People think I’m outgoing, but I am exhausted in nearly every social interaction and almost always looking for a way out. 

But sometimes I’m totally relaxed and love being around people.

I can be friends with just about anyone, but only if we’ve had the opportunity for a good one-on-one conversation. I’ll share nearly anything with anyone.  

I can feel like I love someone after a single interaction or maybe just a second-hand story.

I give everyone the benefit of the doubt until there is a repeated problem.

 I overthink everything. It’s draining. But it’s also why I love so much in my life—my marriage, my friendships, my house, my Chipotle order…I put thought and time into how to make them great. And they are.

I cry when I’m happy, sad, angry, or someone wins a reality TV competition.

I am confident in my beliefs, but am terrified of being misjudged so I often don’t share them. But when I do share them, I’m passionate. Yet overly compliant.

I make fun of myself, but don’t have particularly thick skin.

I stalk people on social media like it’s my job, not even to self-compare or be nosy, but just because I can and I’m good at it. I’m not ashamed to admit it.

I am simultaneously unconcerned with how I look, while also hyper-aware of how I look. Some days I truly don’t care that I am not a small and cute pregnant lady, and some days I don’t want to go in public.

All of this to say, I go through life trying to represent a congruent version of myself, but I fail constantly because I’m the least congruent person there is. I have my unwavering morals and standards and personality traits, but they rarely reveal themselves the same way every day.
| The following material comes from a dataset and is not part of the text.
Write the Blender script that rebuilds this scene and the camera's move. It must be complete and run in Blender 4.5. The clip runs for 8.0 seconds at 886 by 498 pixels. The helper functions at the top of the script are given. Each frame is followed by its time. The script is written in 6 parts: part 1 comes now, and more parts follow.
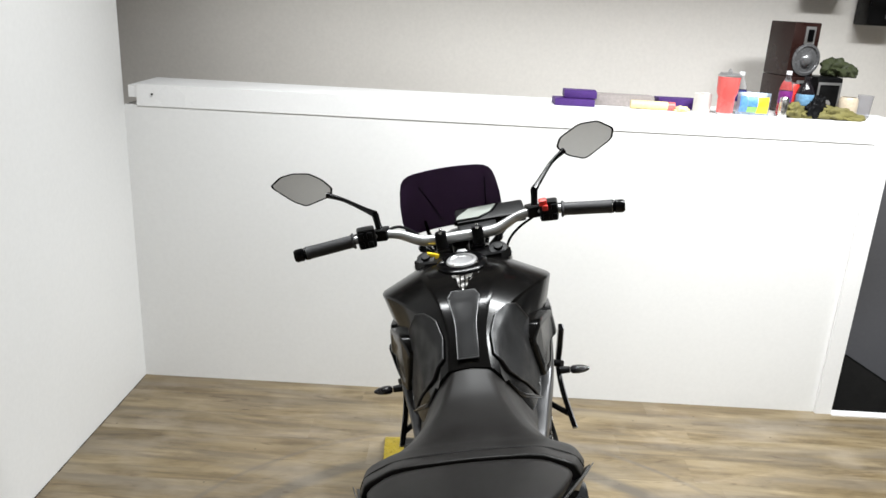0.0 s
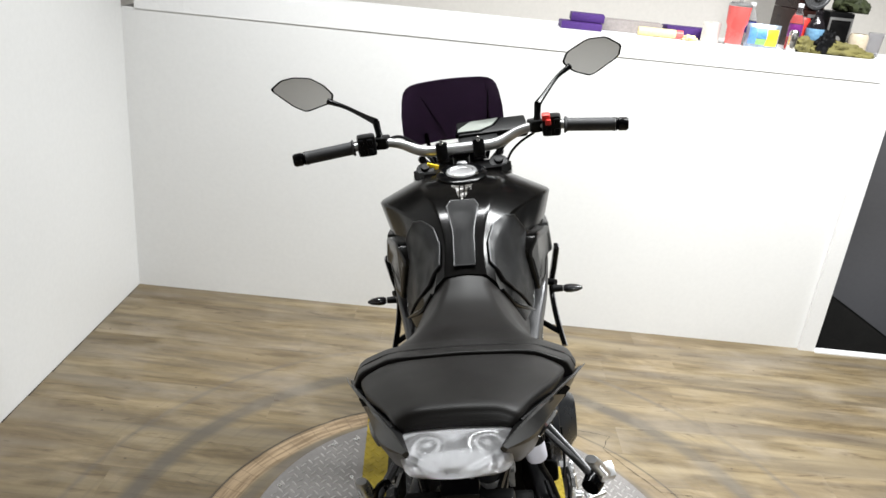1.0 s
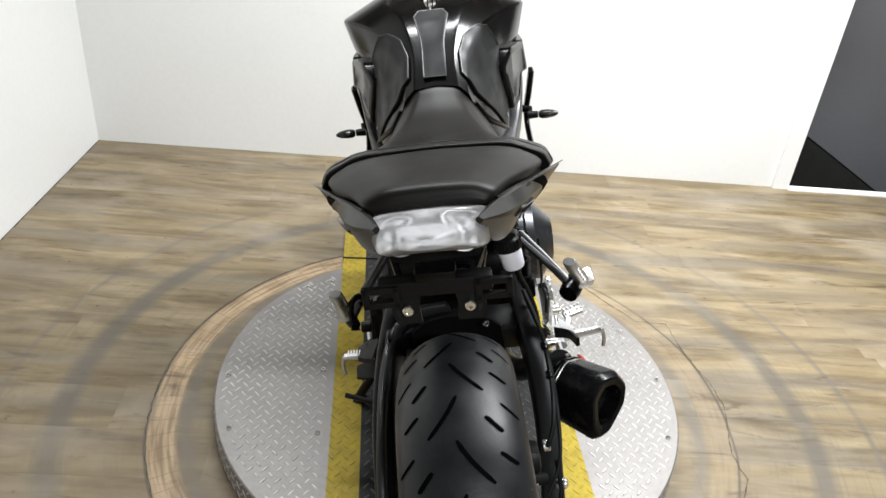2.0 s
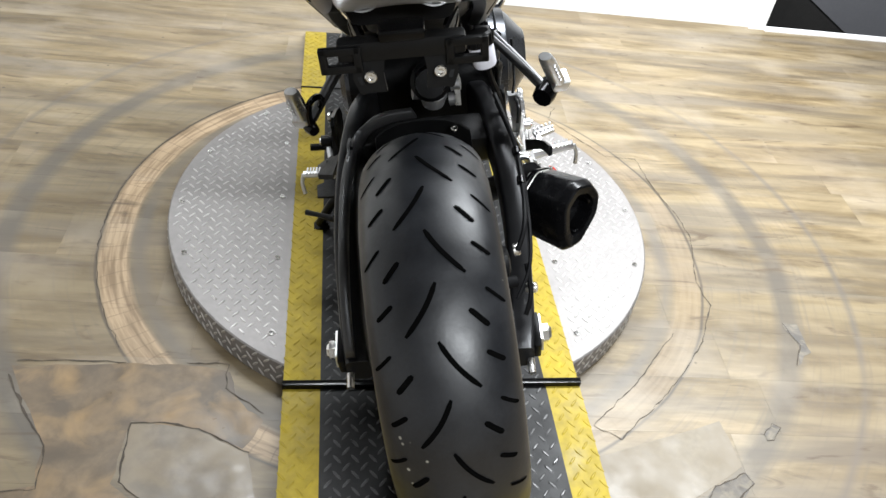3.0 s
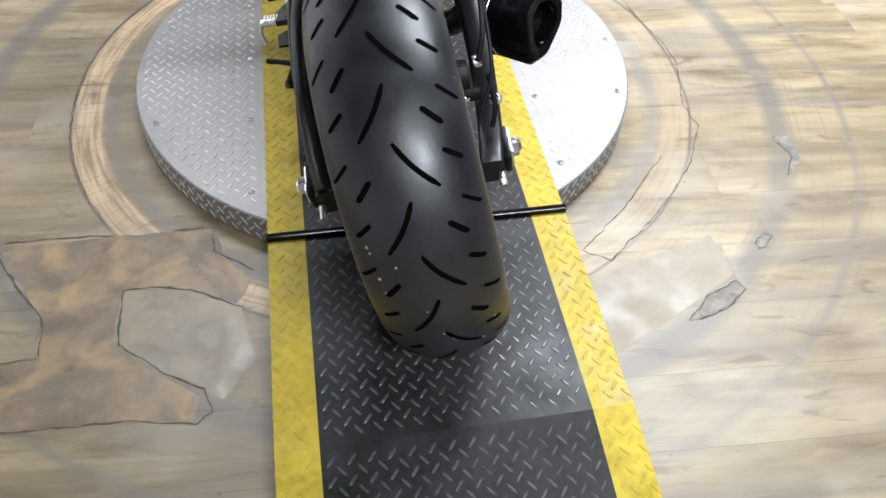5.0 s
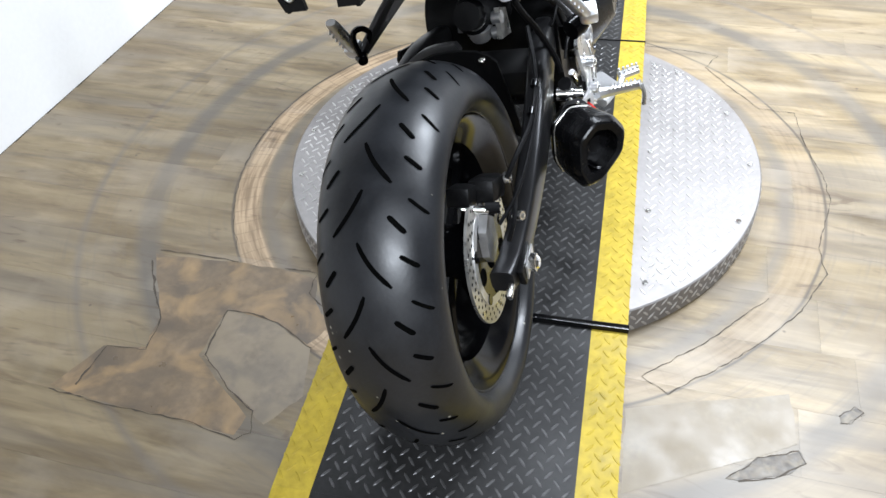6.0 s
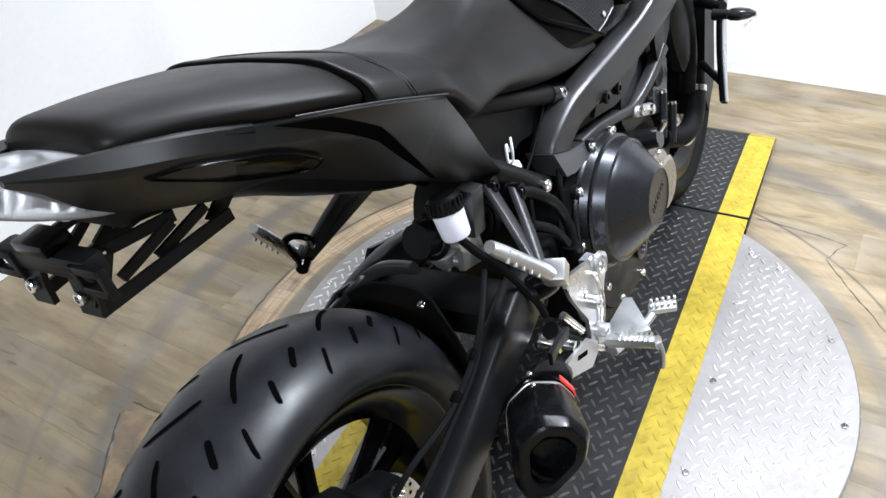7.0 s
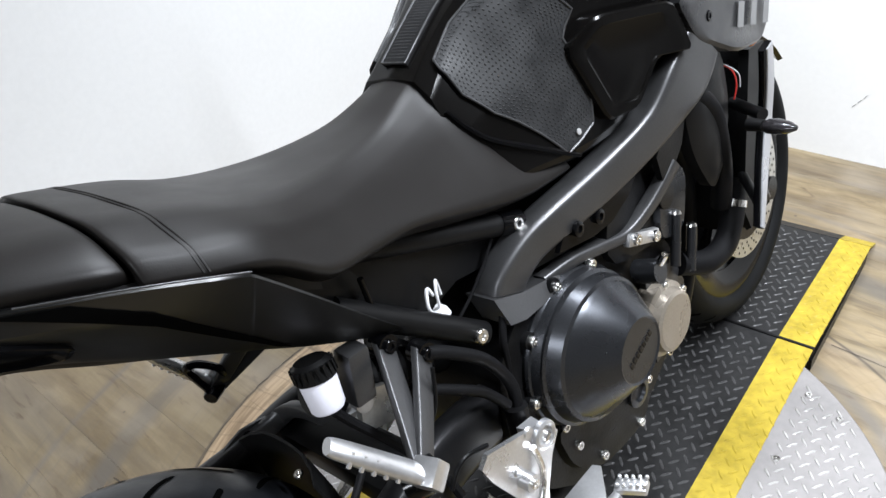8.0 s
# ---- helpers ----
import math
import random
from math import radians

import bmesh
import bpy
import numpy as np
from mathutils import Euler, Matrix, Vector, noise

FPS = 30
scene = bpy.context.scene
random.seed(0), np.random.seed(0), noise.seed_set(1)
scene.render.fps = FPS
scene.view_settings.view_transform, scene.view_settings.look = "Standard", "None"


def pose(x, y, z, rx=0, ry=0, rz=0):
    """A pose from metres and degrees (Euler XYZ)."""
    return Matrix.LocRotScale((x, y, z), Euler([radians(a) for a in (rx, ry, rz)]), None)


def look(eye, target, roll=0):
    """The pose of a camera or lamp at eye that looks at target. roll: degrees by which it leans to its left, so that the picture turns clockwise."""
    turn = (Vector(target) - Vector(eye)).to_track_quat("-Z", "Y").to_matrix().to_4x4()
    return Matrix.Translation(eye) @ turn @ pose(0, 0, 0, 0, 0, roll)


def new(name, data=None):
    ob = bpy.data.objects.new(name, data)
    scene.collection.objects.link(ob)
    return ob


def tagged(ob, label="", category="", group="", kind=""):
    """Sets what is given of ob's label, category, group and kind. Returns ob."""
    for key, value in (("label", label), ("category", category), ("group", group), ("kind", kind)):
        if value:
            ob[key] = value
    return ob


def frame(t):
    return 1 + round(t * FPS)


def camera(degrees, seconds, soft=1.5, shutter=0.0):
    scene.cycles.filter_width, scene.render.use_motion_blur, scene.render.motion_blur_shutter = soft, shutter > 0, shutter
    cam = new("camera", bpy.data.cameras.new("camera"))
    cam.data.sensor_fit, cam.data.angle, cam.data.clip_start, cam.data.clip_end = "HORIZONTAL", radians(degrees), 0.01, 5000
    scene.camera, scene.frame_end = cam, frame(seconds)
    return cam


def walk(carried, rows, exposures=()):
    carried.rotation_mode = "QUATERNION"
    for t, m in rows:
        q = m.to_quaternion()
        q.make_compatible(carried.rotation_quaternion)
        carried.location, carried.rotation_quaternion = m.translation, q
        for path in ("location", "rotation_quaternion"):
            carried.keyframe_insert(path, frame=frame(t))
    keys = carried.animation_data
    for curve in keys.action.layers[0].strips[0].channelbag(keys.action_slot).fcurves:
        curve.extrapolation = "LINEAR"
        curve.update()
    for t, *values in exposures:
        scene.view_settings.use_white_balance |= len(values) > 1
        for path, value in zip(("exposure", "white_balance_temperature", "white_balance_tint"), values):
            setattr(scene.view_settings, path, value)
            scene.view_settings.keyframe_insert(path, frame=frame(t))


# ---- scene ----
# ---- camera and walk ----
cam = camera(59.95, 8.0, soft=1.5)
# seconds, place, turn
ROWS = [
    (0, -0.2449, -0.9526, 1.6627, 71.66, -2.81, -1.84),
    (0.5, -0.2525, -0.9774, 1.6521, 70.81, -4.60, -2.05),
    (1, -0.2542, -0.9735, 1.5971, 67.04, -5.35, -1.45),
    (1.5, -0.2476, -0.9709, 1.5210, 61.68, -5.66, -2.46),
    (1.7, -0.2418, -0.9723, 1.4977, 60.26, -4.80, -3.09),
    (2.8, -0.2336, -0.9750, 1.3413, 50.64, -6.52, -5.35),
    (3, -0.2306, -0.9734, 1.3180, 48.54, -6.60, -6.00),
    (3.5, -0.2212, -0.9867, 1.2630, 44.12, -6.36, -7.12),
    (4, -0.2107, -1.0148, 1.2266, 41.09, -5.73, -9.43),
    (4.2, -0.2157, -1.0205, 1.2182, 40.22, -5.79, -9.02),
    (5.3, -0.0787, -1.0655, 1.2515, 41.96, 0.04, -9.35),
    (5.5, 0.0346, -1.0809, 1.2818, 44.53, -0.43, -4.62),
    (5.7, 0.1344, -1.0901, 1.3191, 46.61, -0.67, 3.09),
    (6, 0.2147, -1.0470, 1.3328, 45.19, 3.31, 12.16),
    (6.2, 0.2553, -0.9441, 1.3293, 46.57, 3.88, 15.04),
    (6.5, 0.3085, -0.7664, 1.3511, 47.22, 2.83, 17.90),
    (7, 0.4172, -0.4912, 1.3285, 50.05, 5.80, 26.72),
    (7.5, 0.5077, -0.2185, 1.3079, 51.21, 7.09, 36.86),
    (8, 0.5413, -0.1395, 1.3123, 53.35, 8.29, 37.74),
]
walk(cam, [(t, pose(*p)) for t, *p in ROWS], [(0.0, 0.43, 6560, 11), (1.5, 0.60, 6600, 11), (2.8, 1.02, 6400, 11), (4.0, 1.26, 6250, 11), (5.5, 1.18, 6050, 12), (6.5, 1.08, 6000, 12), (8.0, 0.90, 6150, 13)])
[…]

I’m trying to become more “okay” with who I am. That I am “a lot.” That I am not obnoxious just because I’m an open book or have a big personality or can be unpredictable in my emotions. I will never stop trying to better myself, but bettering myself and muting myself are two different things. It won’t happen overnight, but I need to be okay with the fact that I’m not Millennial Pink. I’m more Katy Perry Pink, and that’s just the way I was created.